Logo for Woman's Hour - 22/03/2010

With Jane Garvey. Including: The Children, Schools and Families Bill is currently in its final stages and is now with a committee of the House of Lords for detailed scrutiny. A part of that bill is attempting to regulate the education of the estimated 20-40,000 children currently learning at home. Are the suggested regulations a necessity to protect potentially vulnerable children kept away from school by their parents or are they actually, as Home Education charities claim, a sledgehammer to crack a nut? Jane Garvey is joined by Fiona Nicholson, Education Otherwise trustee and Graham Badman, ex-director of Children's Services, to discuss.
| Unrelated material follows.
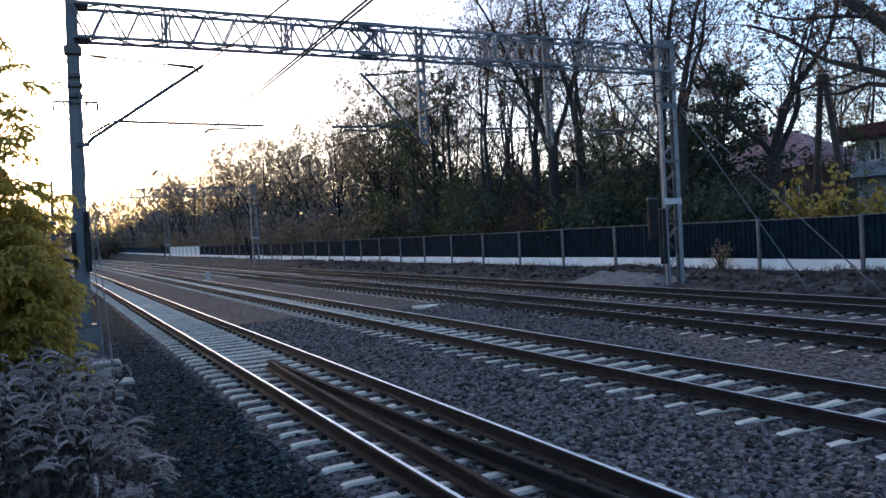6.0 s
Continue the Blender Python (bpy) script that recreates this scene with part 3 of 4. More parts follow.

With the ever-increasing stresses of modern life - rushing from work, tidying away toys, cooking dinner before unloading the fourth load of washing - many mothers crave 'me time'. Whether it's a mini-break or a spa day, a bubble bath or a walk in the park, is alone-time for mothers an essential or a luxury? And should mothers be finding ways of relaxing with their children around? Jane tackles the topic with two writers who have six children between them, Lucy Cavendish and Jennie Bristow. Quilt making, originally a method of making use of old fabric, has developed into a contemporary art form. Grayson Perry and Tracey Emin both use the technique in their work. A new exhibition at the V and A in London investigates the stories behind some of Britain's oldest surviving quilts, such as one made by women on a 19th-century convict ship. Jane is taken round the exhibition by its curator Sue Prichard and the quilting expert Linda Seward.